15.1. Independent contractor. Altis Nova provides the Services as an independent contractor. Nothing in the Agreement creates a partnership, joint venture, agency or employment relationship between the parties.

15.2. Assignment. Neither party may assign or transfer the Agreement without the other's prior written consent, save to a successor in connection with a merger or sale of substantially all of its assets.

15.3. Notices. Notices must be in writing and sent to the addresses stated in the SOW, and are deemed received on delivery if hand-delivered, or two business days after dispatch if sent by recognised courier.

15.4. Severability. If any provision is held invalid or unenforceable, the remaining provisions continue in full force and the invalid provision shall be modified to the minimum extent necessary to make it enforceable.

15.5. Waiver. No failure or delay in exercising any right operates as a waiver of it.

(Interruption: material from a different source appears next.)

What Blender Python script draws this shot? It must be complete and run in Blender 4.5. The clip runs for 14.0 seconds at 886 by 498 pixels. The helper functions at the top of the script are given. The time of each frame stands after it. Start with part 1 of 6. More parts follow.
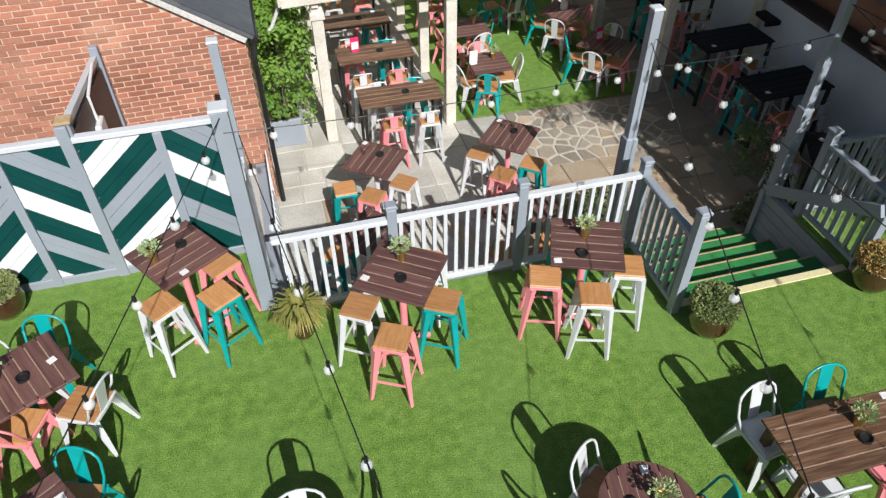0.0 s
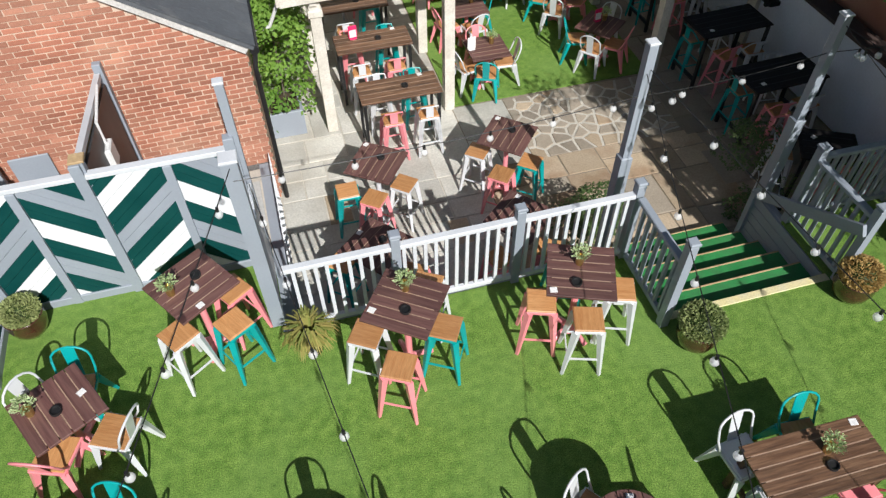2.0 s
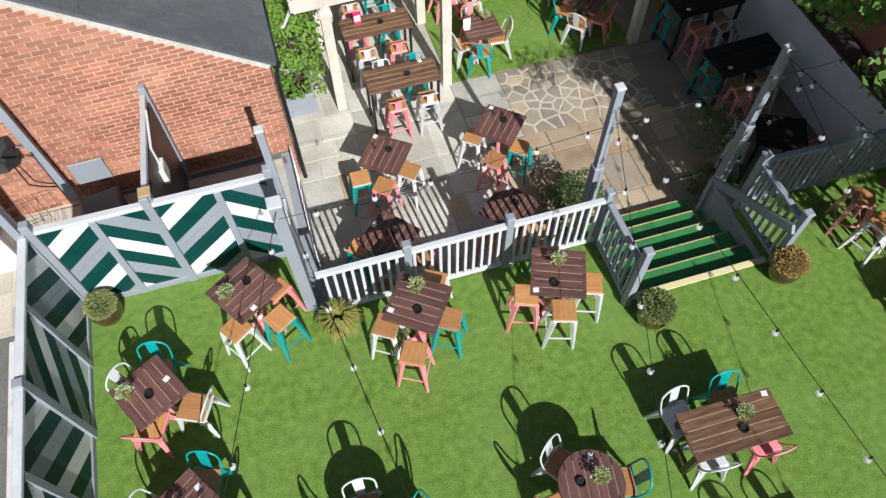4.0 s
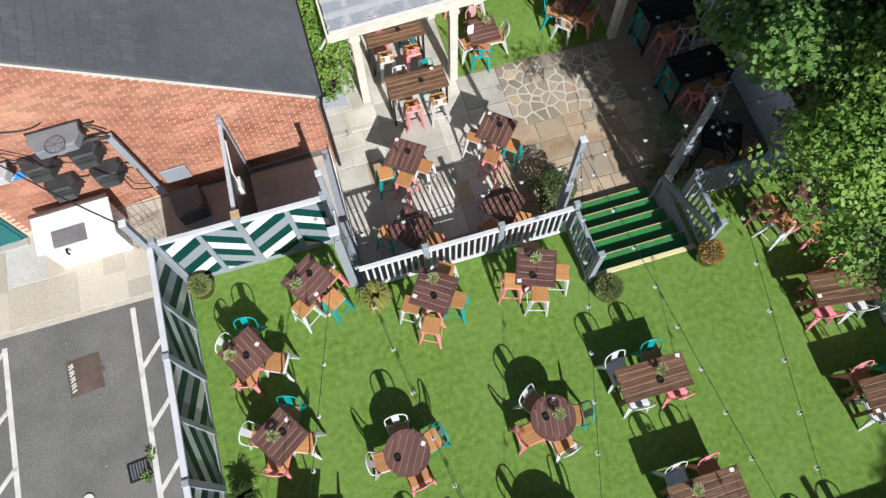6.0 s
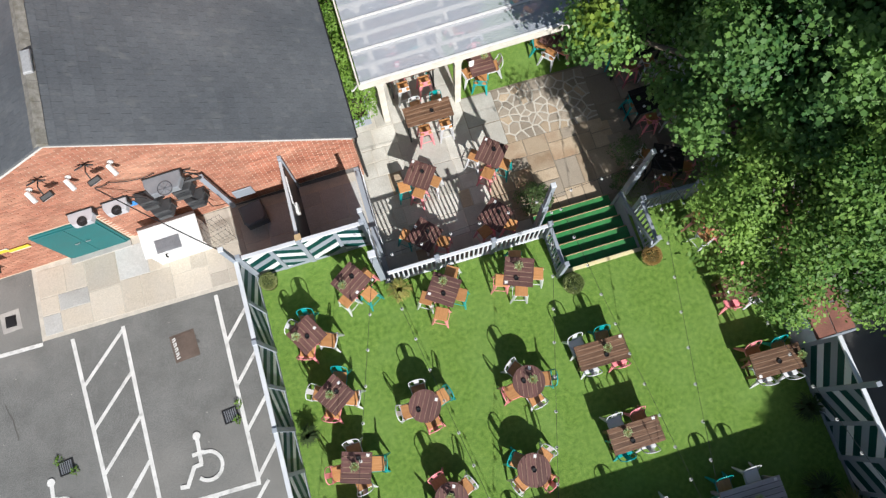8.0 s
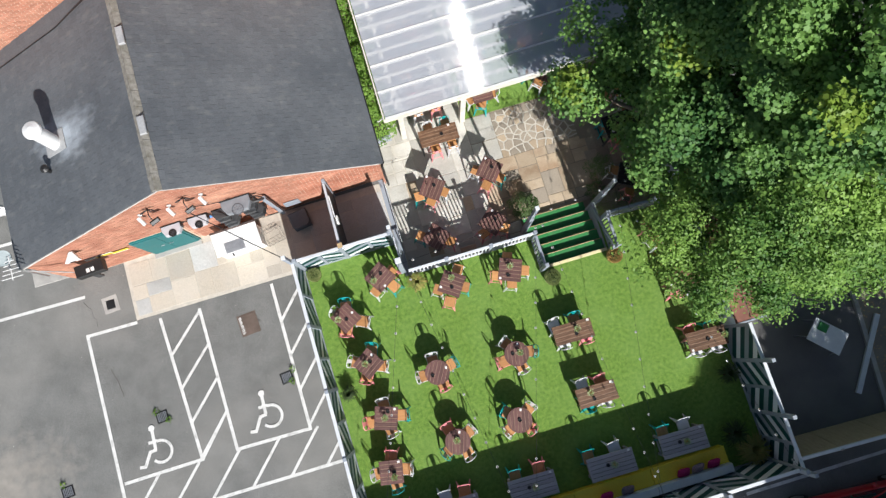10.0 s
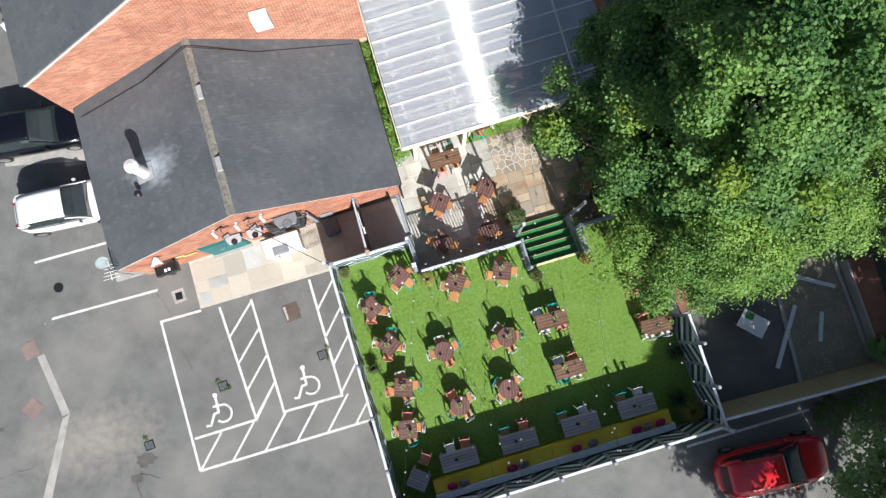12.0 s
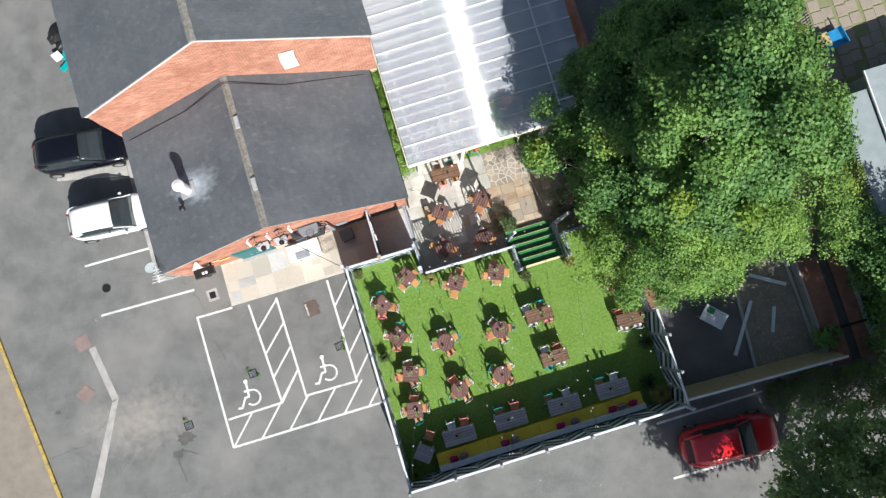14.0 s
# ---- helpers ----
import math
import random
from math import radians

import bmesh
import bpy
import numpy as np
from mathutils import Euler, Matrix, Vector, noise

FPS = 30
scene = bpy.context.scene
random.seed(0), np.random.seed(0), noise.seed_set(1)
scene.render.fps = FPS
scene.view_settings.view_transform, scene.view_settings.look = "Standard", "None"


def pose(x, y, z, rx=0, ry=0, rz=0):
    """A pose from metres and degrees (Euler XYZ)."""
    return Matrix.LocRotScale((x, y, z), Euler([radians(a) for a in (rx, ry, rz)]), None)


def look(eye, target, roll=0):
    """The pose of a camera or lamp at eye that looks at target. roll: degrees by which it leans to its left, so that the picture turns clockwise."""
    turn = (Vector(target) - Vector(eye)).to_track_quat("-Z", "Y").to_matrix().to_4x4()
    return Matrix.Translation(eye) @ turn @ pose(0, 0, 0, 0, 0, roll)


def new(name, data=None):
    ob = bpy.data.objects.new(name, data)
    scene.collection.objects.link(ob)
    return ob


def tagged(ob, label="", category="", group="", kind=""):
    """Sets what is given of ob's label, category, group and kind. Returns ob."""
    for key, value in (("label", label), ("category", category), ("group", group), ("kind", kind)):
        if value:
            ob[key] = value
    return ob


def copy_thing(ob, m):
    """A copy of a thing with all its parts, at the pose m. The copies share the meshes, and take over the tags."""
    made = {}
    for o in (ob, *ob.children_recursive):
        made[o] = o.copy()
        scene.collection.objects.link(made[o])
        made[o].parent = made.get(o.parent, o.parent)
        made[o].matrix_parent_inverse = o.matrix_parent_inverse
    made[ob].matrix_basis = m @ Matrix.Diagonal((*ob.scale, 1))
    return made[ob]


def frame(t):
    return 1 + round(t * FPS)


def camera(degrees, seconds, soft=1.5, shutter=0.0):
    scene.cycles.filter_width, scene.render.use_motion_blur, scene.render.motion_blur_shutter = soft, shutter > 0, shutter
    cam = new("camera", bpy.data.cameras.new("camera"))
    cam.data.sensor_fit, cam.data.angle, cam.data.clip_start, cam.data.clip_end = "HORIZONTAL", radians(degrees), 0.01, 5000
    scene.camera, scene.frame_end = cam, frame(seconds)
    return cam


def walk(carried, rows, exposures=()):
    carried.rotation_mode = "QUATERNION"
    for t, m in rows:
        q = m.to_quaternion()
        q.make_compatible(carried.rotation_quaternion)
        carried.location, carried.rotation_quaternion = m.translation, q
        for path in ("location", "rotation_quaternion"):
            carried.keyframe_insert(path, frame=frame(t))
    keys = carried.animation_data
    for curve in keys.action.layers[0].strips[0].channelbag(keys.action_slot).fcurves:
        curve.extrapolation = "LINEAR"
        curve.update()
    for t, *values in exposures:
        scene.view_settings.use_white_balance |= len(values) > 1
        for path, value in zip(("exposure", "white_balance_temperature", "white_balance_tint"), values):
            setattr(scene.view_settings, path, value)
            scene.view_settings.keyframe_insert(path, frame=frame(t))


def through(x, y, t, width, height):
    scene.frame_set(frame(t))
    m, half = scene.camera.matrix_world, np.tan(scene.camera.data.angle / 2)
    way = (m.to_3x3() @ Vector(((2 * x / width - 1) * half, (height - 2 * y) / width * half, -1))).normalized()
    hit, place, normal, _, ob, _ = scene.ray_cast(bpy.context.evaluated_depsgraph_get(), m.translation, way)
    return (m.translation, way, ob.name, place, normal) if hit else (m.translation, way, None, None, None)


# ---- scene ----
cam = camera(64.7, 14.0, soft=1.35)
PATH = [
    (0, (0.175, 0.699, 5.714), (0.554, 2.105, 4.343), -0.3),
    (0.5, (0.154, 0.718, 5.828), (0.536, 2.126, 4.46), -0.3),
    (1, (0.178, 0.813, 6.012), (0.562, 2.219, 4.642), -0.3),
    (1.5, (0.23, 1.02, 6.302), (0.598, 2.361, 4.865), -0.3),
    (2, (0.27, 1.176, 6.66), (0.616, 2.439, 5.148), -0.6),
    (4.5, (0.229, 1.354, 9.639), (0.491, 2.294, 7.893), -1.4),
    (5, (0.234, 1.384, 10.569), (0.468, 2.247, 8.78), -1.8),
    (5.5, (0.209, 1.426, 11.462), (0.422, 2.22, 9.639), -1.9),
    (6, (0.211, 1.551, 12.548), (0.399, 2.265, 10.69), -2.1),
    (6.5, (0.247, 1.663, 13.534), (0.414, 2.32, 11.652), -2.6),
    (7, (0.306, 1.847, 14.755), (0.448, 2.435, 12.848), -3.3),
    (7.5, (0.333, 2.025, 15.91), (0.46, 2.558, 13.987), -3.4),
    (8, (0.331, 2.231, 17.249), (0.444, 2.708, 15.31), -3.5),
    (10.5, (0.259, 3.454, 23.647), (0.324, 3.715, 21.666), -2.7),
    (11, (0.163, 3.684, 25.088), (0.229, 3.915, 23.102), -0.7),
    (11.5, (0.121, 3.783, 26.349), (0.184, 3.998, 24.362), -0.4),
    (12, (0.008, 3.916, 27.774), (0.074, 4.116, 25.785), 1.7),
    (12.5, (-0.061, 3.98, 29.055), (0.007, 4.171, 27.066), 2.9),
    (13, (-0.156, 4.204, 30.334), (-0.085, 4.375, 28.342), 5.5),
    (13.5, (-0.245, 4.183, 31.166), (-0.17, 4.356, 29.175), 6.6),
    (14, (-0.271, 4.248, 31.802), (-0.196, 4.414, 29.811), 7.5),
]
walk(cam, [(t, look(eye, target, roll)) for t, eye, target, roll in PATH], ((0, 0.12), (2, 0.14), (8, 0.3), (14, 0.57)))

# ---- light ----
SUN_AZ, SUN_EL = radians(-83.5), radians(39.6)
scene.view_settings.exposure = 0.36
world = bpy.data.worlds.new("world")
scene.world = world
world.use_nodes = True
wn = world.node_tree
wn.nodes.clear()
sky = wn.nodes.new("ShaderNodeTexSky")
sky.sky_type, sky.sun_disc = "NISHITA", False
sky.sun_elevation, sky.sun_rotation = SUN_EL, radians(90) - SUN_AZ
bg = wn.nodes.new("ShaderNodeBackground")
bg.inputs[1].default_value = 0.056
wout = wn.nodes.new("ShaderNodeOutputWorld")
wn.links.new(sky.outputs[0], bg.inputs[0])
wn.links.new(bg.outputs[0], wout.inputs[0])
sun = new("sun", bpy.data.lights.new("sun", "SUN"))
sun.data.energy, sun.data.angle, sun.data.color = 5.0, radians(0.53), (1.0, 0.985, 0.965)
sun_from = Vector((math.cos(SUN_AZ) * math.cos(SUN_EL), math.sin(SUN_AZ) * math.cos(SUN_EL), math.sin(SUN_EL)))
sun.matrix_world = look(sun_from * 60, (0, 0, 0))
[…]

15.6. Third-party rights. A person who is not a party to the Agreement has no right to enforce any of its terms.

15.7. Counterparts. The Agreement may be executed in counterparts, including by electronic signature, each of which is deemed an original.

16. Governing law & jurisdiction

16.1. The Agreement and any dispute or claim arising out of or in connection with it are governed by and construed in accordance with the laws of France, without regard to its conflict-of-laws principles.

16.2. The parties shall first attempt to resolve any dispute through good-faith negotiation between senior representatives. Any dispute not so resolved within thirty (30) days shall be submitted to the exclusive jurisdiction of the competent courts of Paris, France. The parties may alternatively agree in the Engagement Letter to refer the dispute to confidential, binding arbitration seated in Paris and conducted in English or French under the Rules of Arbitration of the International Chamber of Commerce (ICC).